We live over a canyon and on warm nights like tonight, we can hear the coyotes sing. It was so loud, it actually woke me up. These “barking dogs” as they are also called seem to be celebrating Walpurgis Night. It sounded a lot like a high pitched greeting which included low-frequency whines, ‘wow-oo-wows’, and group yip howls. It was a party all right, the night to say “good bye” to Winter and celebrate the arrival of Spring.
When I grew up in the 60’s in Northern Germany near the North Sea, my parents and all of us 6 children would gather around the “Osterfeuer” on Walpurgis Night in our little village, and every local would be there and watch this huge pile of wood being burned. The local music band was there to play, people would drink and dance and it was always a big spectacle for the village folks.
In German folklore, the night of 30 April (the day before May Day) is also known as “Witches night”.
The story goes that the witches would meet at the Brocken Mountain (near Hannover) and
hold revels with the Devil… The Brocken Spectre is a magnified shadow of an observer, typically
surrounded by rainbow-like bands, thrown onto a bank of cloud in high mountain areas when the sun is low. The phenomenon was first reported on this Brocken Mountain. As a child, I always imagined it to be a lightning show in the skies, just as I saw it many years decades later in Alaska, which is of course known as the Northern Lights.
Everyone who has been to Sweden knows about the importance of Walpurgis Night there.

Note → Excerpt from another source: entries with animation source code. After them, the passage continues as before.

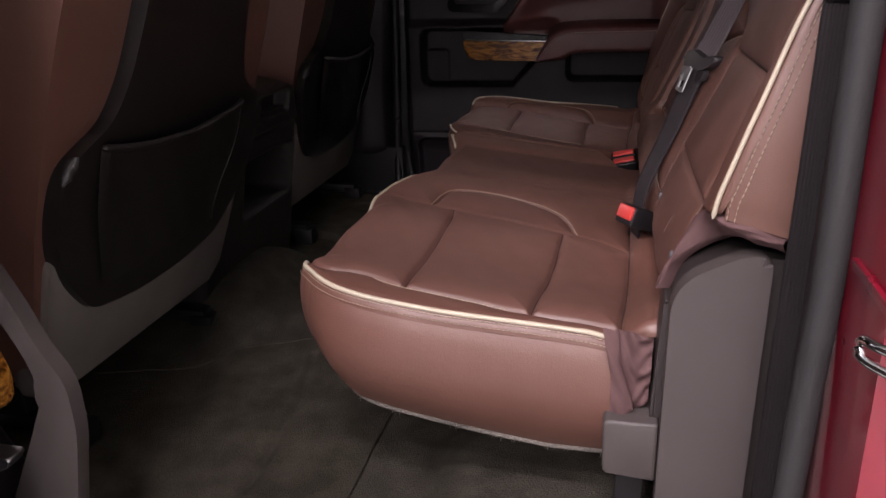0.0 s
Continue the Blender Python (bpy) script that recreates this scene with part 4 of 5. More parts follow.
# wood trim with its gloss cap
wood_out = rounded([(-0.020, 0.434), (0.000, 0.417), (0.178, 0.413), (0.212, 0.466), (-0.026, 0.472)], [0.012, 0.012, 0.003, 0.003, 0.006], 5)
slab("wood_trim", wood_out, "y", 0.748, 0.815, WOOD, door, "glossy burl wood trim", 0.006, 4)
slab("switch_cap", rounded([(-0.028, 0.4725), (0.213, 0.4665), (0.226, 0.483), (-0.024, 0.497)], 0.005), "y", 0.752, 0.815, GLOSS, door, "gloss black cap", 0.005, 3)
tube("chrome_line", [(-0.024, 0.750, 0.4725), (0.08, 0.7475, 0.4695), (0.212, 0.7475, 0.4665)], 0.0022, CHROME, door, "thin chrome line", 8)
slab("window_switch", rounded([(0.020, 0.488), (0.062, 0.487), (0.058, 0.493), (0.024, 0.494)], 0.002), "y", 0.760, 0.785, GLOSS, door, "window switch", 0.002)
# inner handle
slab("handle_bezel", rounded([(-0.080, 0.546), (0.066, 0.541), (0.100, 0.575), (0.100, 0.655), (-0.064, 0.662)], 0.018, 6), "y", 0.788, 0.815, GLOSS, door, "gloss black handle bezel", 0.006, 3)
slab("handle_cup", rounded([(-0.058, 0.568), (0.060, 0.565), (0.080, 0.585), (0.080, 0.642), (-0.050, 0.647)], 0.014, 6), "y", 0.784, 0.790, BLACK, door, "", 0.002)
slab("handle", rounded([(-0.048, 0.578), (0.074, 0.583), (0.074, 0.602), (-0.046, 0.594)], 0.006), "y", 0.772, 0.788, CHROME, door, "chrome door handle", 0.004, 3)
tube("lock_pin", [(0.523, 0.828, 0.712), (0.523, 0.828, 0.726), (0.522, 0.828, 0.738)], 0.0042, BLACK, door, "black lock pin", 10)
tube("lock_collar", [(0.523, 0.828, 0.717), (0.523, 0.828, 0.722)], 0.009, BLACK, door, "", 12, False, 0.001)
# window frame of the far door
slab("window_frame", [(0.545, 0.715), (0.592, 0.65), (0.595, 1.15), (0.552, 1.15)], "y", 0.800, 0.88, BLACK, door, "", 0.006)
slab("window_frame", [(-0.25, 1.095), (0.56, 1.110), (0.56, 1.16), (-0.25, 1.16)], "y", 0.790, 0.88, BLACK, door, "", 0.006)
tube("window_seal", [(0.541, 0.848, 0.735), (0.545, 0.848, 0.90), (0.548, 0.846, 1.02), (0.535, 0.842, 1.085), (0.49, 0.838, 1.105), (0.30, 0.838, 1.100), (0.0, 0.838, 1.095)], 0.008, RUBBER, door, "black window seal", 8)
pane = slab("pane", [(-0.22, 0.69), (0.56, 0.69), (0.56, 1.11), (-0.22, 1.11)], "y", 0.866, 0.869, GLASS, door, "", 0)
pane.visible_shadow = False
tube("door_seal", [(-0.222, 0.845, 0.70), (-0.222, 0.838, 0.45), (-0.226, 0.828, 0.16), (-0.214, 0.820, 0.055), (-0.180, 0.812, -0.008), (-0.12, 0.808, -0.025), (0.2, 0.805, -0.025)], 0.009, RUBBER, door, "black rubber door seal", 10, False, 0.01)
tube("corner_seal", [(0.575, 0.775, 0.30), (0.573, 0.775, 0.55), (0.574, 0.778, 0.75), (0.578, 0.782, 1.00)], 0.014, RUBBER, door, "black rubber door seal", 10, False, 0.01)

# centre pillar on the far side, and its sill
u, v = np.meshgrid(np.linspace(0, 1, 40), np.linspace(0, 1, 60))
cz = 0.126 + 1.00 * v
cx = -0.43 + (0.180 + 0.030 * sstep(0.15, 0.6, v)) * u
cy = 0.800 - 0.035 * np.sin(math.pi * np.clip(u * 1.05, 0, 1)) + 0.070 * sstep(0.8, 1.0, u) + 0.022 * (1 - sstep(0.0, 0.012, v))
setting(grid("pillar_b", np.stack([cx, cy, cz], -1), DOORGREY, None), "charcoal centre pillar trim beside the far door", "pillar trim")
setting(slab("kick_panel", rounded([(-0.52, -0.02), (-0.232, -0.02), (-0.232, 0.150), (-0.52, 0.150)], 0.006), "y", 0.786, 0.83, BLACK, None, "", 0.006, 3), "black kick panel below the centre pillar", "kick panel")
setting(slab("door_surround", [(-0.262, -0.02), (-0.222, -0.02), (-0.205, 1.12), (-0.240, 1.12)], "y", 0.818, 0.87, BLACK, None, "", 0.004, 2), "black door opening beside the centre pillar", "door frame")
setting(tube("sill_edge", [(-0.226, 0.818, 1.08), (-0.236, 0.812, 0.70), (-0.246, 0.806, 0.30), (-0.250, 0.794, 0.10), (-0.240, 0.772, 0.030), (-0.205, 0.742, 0.010), (-0.143, 0.716, 0.006), (-0.04, 0.708, 0.006), (0.25, 0.706, 0.006)], 0.012, BLACK, None, "", 12, False, 0.008), "black rounded sill edge sweeping up to the pillar", "sill")
setting(slab("sill_trim", rounded([(0.735, -0.03), (0.85, -0.03), (0.85, 0.004), (0.745, 0.012)], 0.012), "x", -1.2, 0.55, BLACK, None, "", 0.006), "black door sill trim", "sill")


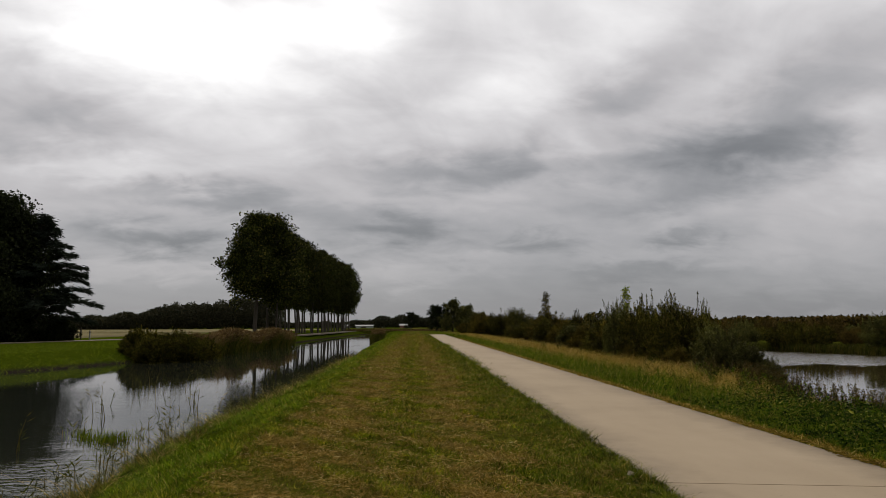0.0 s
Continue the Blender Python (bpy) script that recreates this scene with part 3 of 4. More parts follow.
# leafy low weeds near the path
x, y = radial(330000, 5.55, 11.3, 2.2, 26, 1.25)
keep = rng.uniform(size=len(x)) < np.interp(y + 1.5 * np.sin(x * 2.1), [11, 18], [1, 0.1]) * np.where(y < 9.5, np.interp(x, [7.0, 8.4], [1, 0.22]), 1)
x, y = x[keep], y[keep]
hh = np.interp(x, [5.7, 6.4, 7.5, 9, 11.3], [0.06, 0.24, 0.34, 0.30, 0.20]) * (0.25 + 1.5 * clumpy(x, y, 2.1, 2.0)) * (1 + 0.3 * (x > 6.8) * (y < 8.5))
b = on_ground(x, y)
b[:, 2] += hh * rng.uniform(0.1, 1, len(x)) ** 0.7
stuff("leafy_weeds", leaf_mesh("leafy_weeds", b, rng.normal(size=(len(x), 3)) * [1, 1, 0.5] + [0, 0, 0.15], rng.gamma(4, 0.0112, len(x)), rng.gamma(4, 0.0052, len(x)), M_WEED), "dense low nettles and leafy weeds", "weeds")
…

It seem that the whole country is up all night, partying, dancing, singing, drinking and celebrating. These celebrations are not so much a family occasion but rather a public event, and local groups often take responsibility for organizing them to encourage community spirit in the village or neighborhood. It normally includes the lighting of a bonfire, choral singing and a speech to honor the arrival of the spring, normally held by the mayor or a local celebrity.
As I listened to the coyotes sing down below us in the canyon, I could not help but think about those childhood years, when the Walpurgis Night was part of my little life in this tiny village I lived in, another tradition of getting together with the neighbors and the farmers who lived all around us, a big party, a reason to laugh, relax, dance and sing.
Yes, its a Pagan Ritual, but a tradition that lives on until today. And by the way. Don’t you think we should celebrate ALL holidays (Pagan or not) that we possibly can, so why shouldn’t the coyotes celebrate Walpurgis Night too?